Survivor's Story: I was 19 when I met him. I ran out of money for college and had to drop out. He swept me off my feet, promised big things. We agreed to sex the first time. But he poked holes in the condom (I found out years later) and I wound up pregnant with my daughter. Everything was fine until I moved in with him. He was thoughtful, kind, charming. A gentleman.

Two months after I moved in (he convinced me that it was best) he started hitting me. I found out he was on probation for money laundering and transporting u.s. currency. He never hit me where anyone could see the marks.

He started sexually abusing me after my daughter was born. He demanded my full attention, and even got jealous of the baby. I'd be falling down exhausted at the end of the day, the baby had colic and he was no help. He would wait until I was finally sleeping and then he would start touching me to wake me up. I hated him for it. But if I didn't do it he would look for some reason to beat on me.

The years came and went with more of the same. Until his status as a legal immigrant was renewed. He became more bold in his abuse. In public, away from home where nobody knew us. Several black eyes, burns, beatings with flashlights. He would make me choose my punishment: anal sex or a beating. "how painful can it be? women have all those holes for a reason" he'd tell me.

Later he'd force oral sex. He'd stick it all the way down my throat. If I was choking it excited him more. My pain was more exciting to him. Frequently sex abuse would follow a beating.

I finally called the cops on him in February and went to a domestic abuse shelter with my kids (we had 2) I got an injunction for 4 years and once I have a conviction I can start proceedings to petetion for his removal from the country.

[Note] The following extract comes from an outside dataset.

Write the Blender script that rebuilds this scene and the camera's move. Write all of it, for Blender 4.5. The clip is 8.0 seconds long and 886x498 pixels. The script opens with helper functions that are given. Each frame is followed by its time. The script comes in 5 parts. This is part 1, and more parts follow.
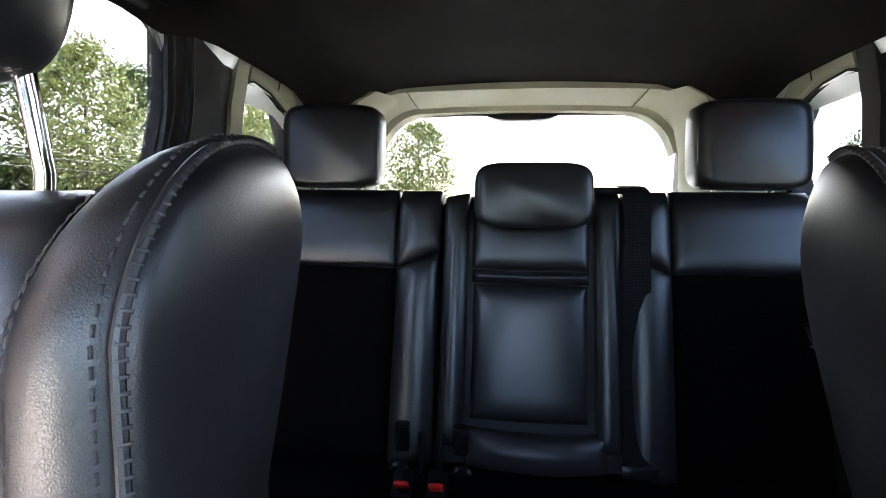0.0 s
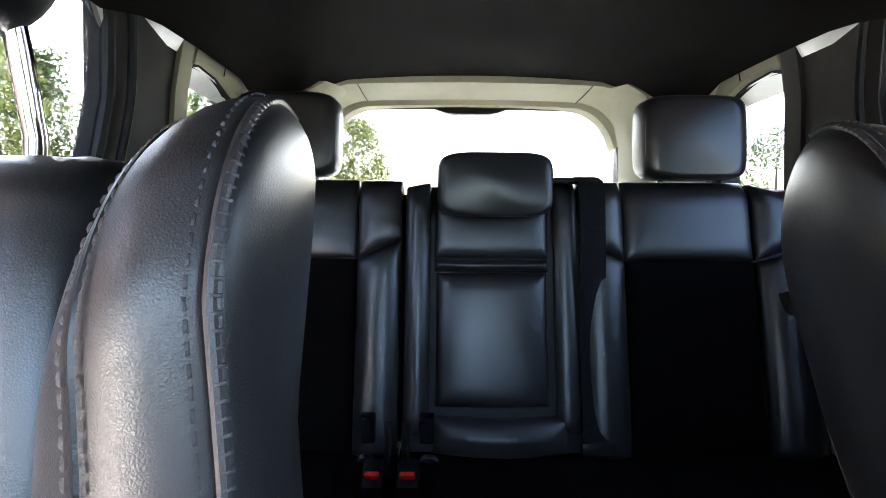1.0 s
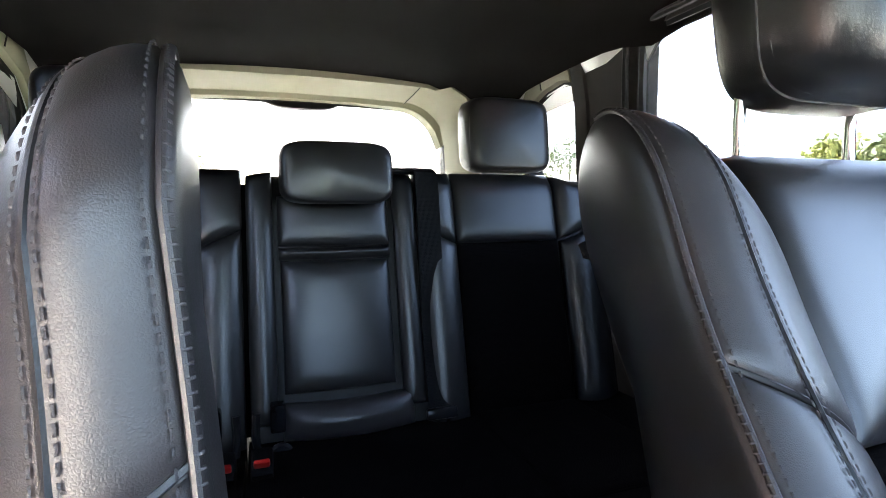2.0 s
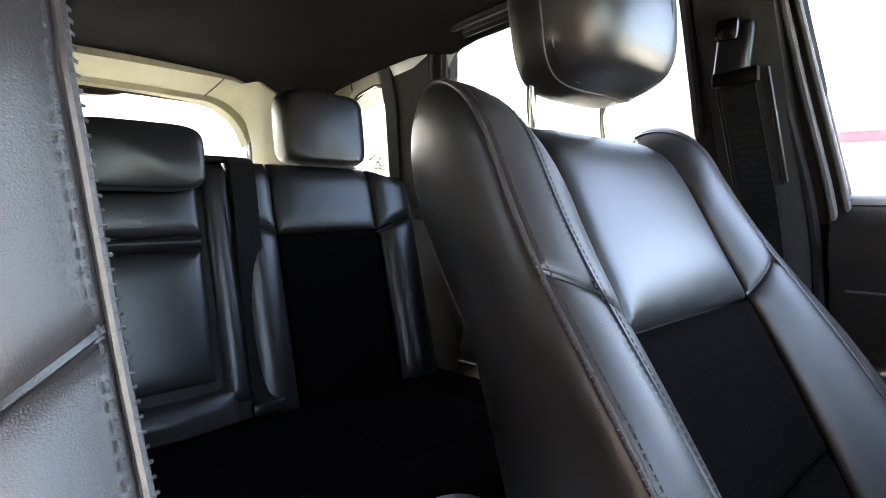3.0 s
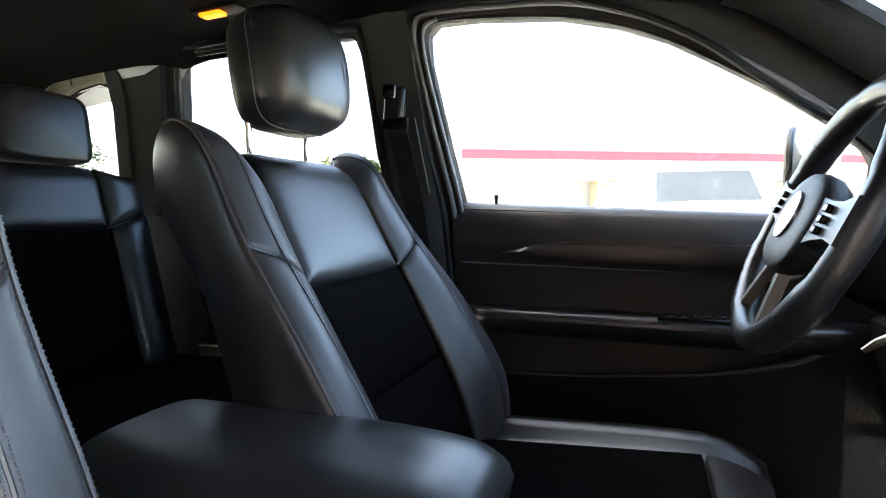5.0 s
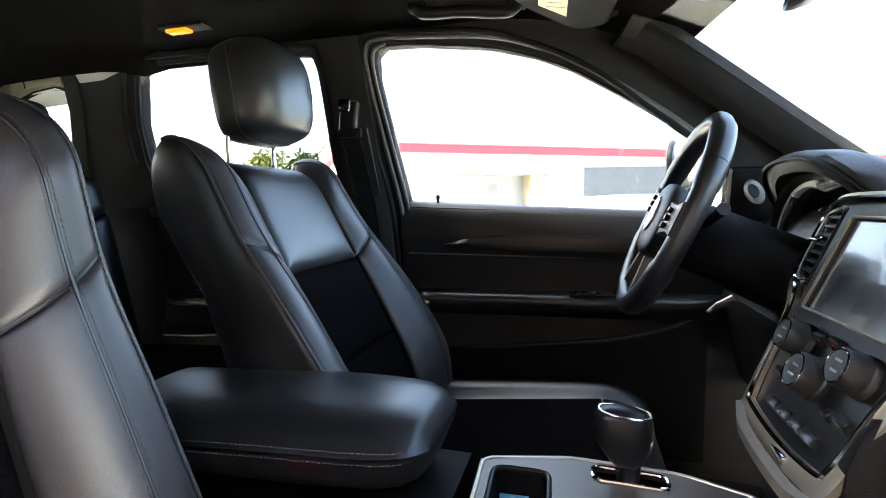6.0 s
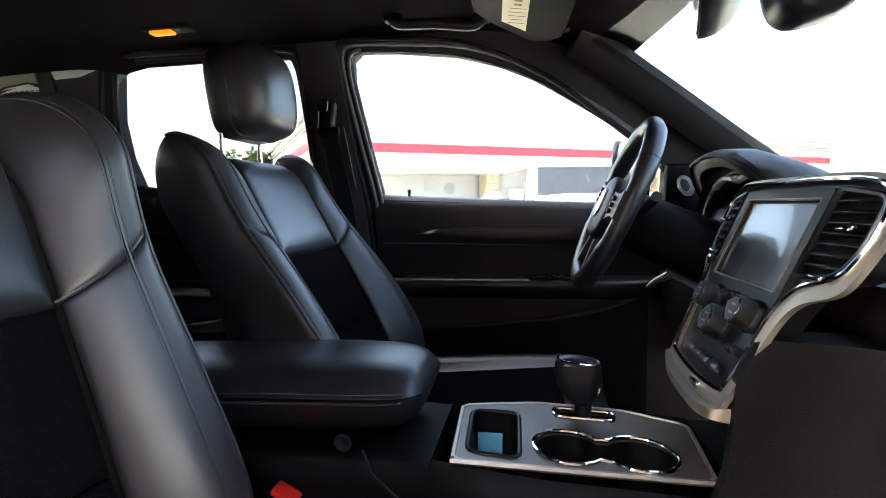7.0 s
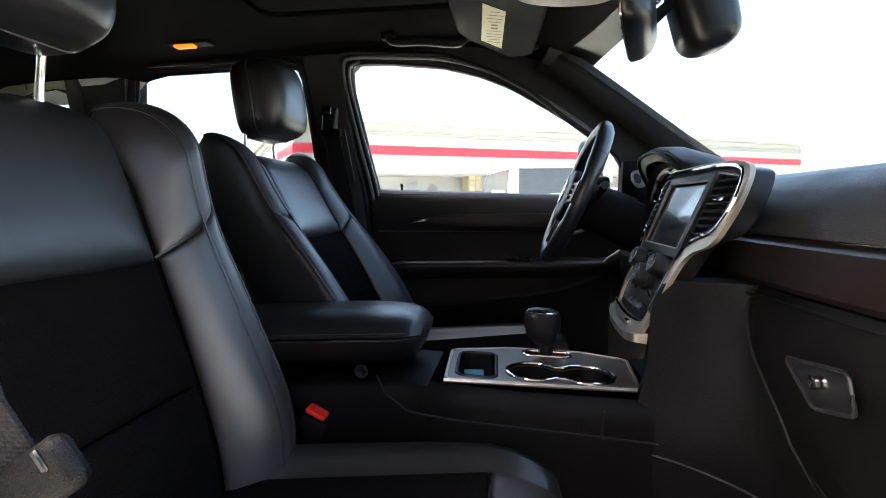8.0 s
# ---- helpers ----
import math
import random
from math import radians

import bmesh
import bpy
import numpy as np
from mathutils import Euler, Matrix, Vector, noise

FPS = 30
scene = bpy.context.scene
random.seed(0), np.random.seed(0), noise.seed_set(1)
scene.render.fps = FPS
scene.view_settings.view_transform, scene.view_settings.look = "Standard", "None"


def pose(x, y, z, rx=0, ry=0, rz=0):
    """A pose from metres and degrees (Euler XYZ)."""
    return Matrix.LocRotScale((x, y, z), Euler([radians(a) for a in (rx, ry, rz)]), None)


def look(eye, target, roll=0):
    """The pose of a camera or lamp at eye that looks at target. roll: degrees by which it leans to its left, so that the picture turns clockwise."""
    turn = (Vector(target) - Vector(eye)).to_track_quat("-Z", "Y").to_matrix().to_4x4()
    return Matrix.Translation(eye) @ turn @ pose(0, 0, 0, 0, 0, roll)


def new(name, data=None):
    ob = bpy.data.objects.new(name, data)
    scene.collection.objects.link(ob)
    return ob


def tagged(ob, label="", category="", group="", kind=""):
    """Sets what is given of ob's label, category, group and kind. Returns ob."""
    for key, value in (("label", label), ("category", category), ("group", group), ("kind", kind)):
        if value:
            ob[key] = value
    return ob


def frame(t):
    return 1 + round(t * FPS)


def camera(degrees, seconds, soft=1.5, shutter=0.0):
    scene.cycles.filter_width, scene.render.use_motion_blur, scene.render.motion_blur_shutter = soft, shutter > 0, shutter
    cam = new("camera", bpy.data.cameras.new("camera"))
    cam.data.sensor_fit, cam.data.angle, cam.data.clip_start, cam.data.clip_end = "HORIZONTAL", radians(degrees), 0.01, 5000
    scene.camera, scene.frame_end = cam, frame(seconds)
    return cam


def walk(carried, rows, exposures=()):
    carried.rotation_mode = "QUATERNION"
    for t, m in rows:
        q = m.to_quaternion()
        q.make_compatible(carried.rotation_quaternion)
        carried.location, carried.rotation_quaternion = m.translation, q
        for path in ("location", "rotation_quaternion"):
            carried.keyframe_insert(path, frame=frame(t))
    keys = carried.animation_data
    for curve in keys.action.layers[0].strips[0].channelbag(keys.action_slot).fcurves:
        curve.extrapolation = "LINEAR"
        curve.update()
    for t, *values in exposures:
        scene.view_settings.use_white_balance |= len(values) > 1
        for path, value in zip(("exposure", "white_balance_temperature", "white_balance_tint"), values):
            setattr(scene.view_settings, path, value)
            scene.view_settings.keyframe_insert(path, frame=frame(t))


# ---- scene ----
GROUND = 0.10
cam = camera(82.0, 8.0, soft=0.85)
PATH = [
    (0.0, -0.046, 0.067, 1.433, 7.05, -4.98, -0.56),
    (0.5, -0.079, 0.079, 1.424, 4.30, -5.10, -0.53),
    (1.0, -0.096, 0.061, 1.417, -0.20, -5.15, -0.49),
    (1.5, -0.110, 0.027, 1.410, -8.70, -5.20, -0.25),
    (3.0, -0.181, -0.004, 1.336, -41.00, -3.40, 0.95),
    (3.5, -0.205, -0.063, 1.329, -49.76, -3.32, 0.75),
    (4.0, -0.230, -0.134, 1.322, -56.20, -3.32, 0.50),
    (4.5, -0.284, -0.183, 1.325, -62.93, -3.45, 0.55),
    (6.0, -0.554, -0.262, 1.344, -75.29, -4.72, 1.02),
    (6.5, -0.606, -0.261, 1.342, -78.01, -4.83, 1.04),
    (7.0, -0.682, -0.250, 1.326, -80.23, -4.82, 1.15),
    (7.5, -0.773, -0.257, 1.308, -81.38, -4.71, 1.25),
    (8.0, -0.887, -0.266, 1.295, -82.14, -4.62, 1.38),
]
walk(cam, [(t, pose(x, y, z, 90 + p, r, w)) for t, x, y, z, w, p, r in PATH],
     exposures=[(0.0, 5.85, 6750, 14), (1.0, 6.15, 6750, 13), (2.0, 6.35, 7150, 13), (3.0, 6.45, 7900, 14), (3.5, 6.45, 7600, 12), (4.5, 6.05, 7300, 8), (6.0, 5.55, 7250, 8), (6.5, 5.32, 7200, 8), (8.0, 4.7, 7000, 8)])

# ---- daylight ----
SUN_TO = Vector((math.cos(radians(48)) * math.sin(radians(-12)), math.cos(radians(48)) * math.cos(radians(-12)), math.sin(radians(48))))
world = bpy.data.worlds.new("sky")
scene.world = world
world.use_nodes = True
wn = world.node_tree.nodes
sky = wn.new("ShaderNodeTexSky")
sky.sky_type, sky.sun_disc = "NISHITA", False
sky.sun_elevation = math.asin(SUN_TO.z)
sky.sun_rotation = math.atan2(SUN_TO.x, SUN_TO.y)
sky.air_density, sky.dust_density, sky.ozone_density = 0.8, 4.5, 0.8
wn["Background"].inputs["Strength"].default_value = 0.13
world.node_tree.links.new(sky.outputs[0], wn["Background"].inputs["Color"])
sun = new("sun", bpy.data.lights.new("sun", "SUN"))
sun.data.energy, sun.data.angle, sun.data.color = 4.0, radians(0.6), (1.0, 0.95, 0.86)
sun.matrix_world = look(SUN_TO * 60, (0, 0, 0))


# ---- materials ----
def material(name, color, rough=0.5, metal=0.0, spec=0.5, bump=0.0, scale=300.0, grain="noise", vary=0.25, blotch=6.0, emit=0.0, coat=0.0, rough_vary=0.12):
    """Principled surface with fine relief and slow blotches of colour and gloss."""
    m = bpy.data.materials.new(name)
    m.use_nodes = True
    nt, N = m.node_tree, m.node_tree.nodes
    b = N["Principled BSDF"]
    b.inputs["Metallic"].default_value = metal
    b.inputs["Specular IOR Level"].default_value = spec
    b.inputs["Coat Weight"].default_value = coat
    co = N.new("ShaderNodeTexCoord")
    big = N.new("ShaderNodeTexNoise")
    big.inputs["Scale"].default_value, big.inputs["Detail"].default_value = blotch, 5.0
    nt.links.new(co.outputs["Object"], big.inputs["Vector"])
    mix = N.new("ShaderNodeMix")
    mix.data_type = "RGBA"
    lo = [c * (1 - vary) for c in color]
    hi = [min(1.0, c * (1 + vary)) for c in color]
    mix.inputs["A"].default_value, mix.inputs["B"].default_value = (*lo, 1), (*hi, 1)
    nt.links.new(big.outputs["Fac"], mix.inputs["Factor"])
    nt.links.new(mix.outputs["Result"], b.inputs["Base Color"])
    rr = N.new("ShaderNodeMapRange")
    rr.inputs["From Min"].default_value, rr.inputs["From Max"].default_value = 0.3, 0.7
    rr.inputs["To Min"].default_value, rr.inputs["To Max"].default_value = max(0.02, rough - rough_vary), min(1.0, rough + rough_vary)
    nt.links.new(big.outputs["Fac"], rr.inputs["Value"])
    nt.links.new(rr.outputs["Result"], b.inputs["Roughness"])
    if emit:
        b.inputs["Emission Color"].default_value = (*color, 1)
        b.inputs["Emission Strength"].default_value = emit
    if bump:
        if grain == "pebble":
            tex = N.new("ShaderNodeTexVoronoi")
            tex.feature = "DISTANCE_TO_EDGE"
            out = tex.outputs["Distance"]
        elif grain == "dots":
            tex = N.new("ShaderNodeTexVoronoi")
            out = tex.outputs["Distance"]
            tex.inputs["Randomness"].default_value = 0.15
        else:
            tex = N.new("ShaderNodeTexNoise")
            tex.inputs["Detail"].default_value = 4.0
            out = tex.outputs["Fac"]
        tex.inputs["Scale"].default_value = scale
        nt.links.new(co.outputs["Object"], tex.inputs["Vector"])
        bp = N.new("ShaderNodeBump")
        bp.inputs["Strength"].default_value, bp.inputs["Distance"].default_value = bump, 0.002
        wr = N.new("ShaderNodeTexNoise")
        wr.inputs["Scale"].default_value, wr.inputs["Detail"].default_value = scale / 14, 3.0
        nt.links.new(co.outputs["Object"], wr.inputs["Vector"])
        add = N.new("ShaderNodeMath")
        add.operation = "MULTIPLY_ADD"
        add.inputs[1].default_value = 0.12
        nt.links.new(wr.outputs["Fac"], add.inputs[0])
        nt.links.new(out, add.inputs[2])
        nt.links.new(add.outputs[0], bp.inputs["Height"])
        nt.links.new(bp.outputs["Normal"], b.inputs["Normal"])
    return m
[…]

I feel lost and broken. I wonder where the girl who had such hope for the future and faith in herself is. I want to be who I was before I met him. I'm tired from trying to make the kids life a happy one, but I'm surviving and waiting for the nightmares and flashbacks to end. I can't be around dark haired men, Spanish spoken near me sends me into a panic attack. I can't stand the smell of dial soap.

I know they say time heals all wounds, but it can't happen soon enough.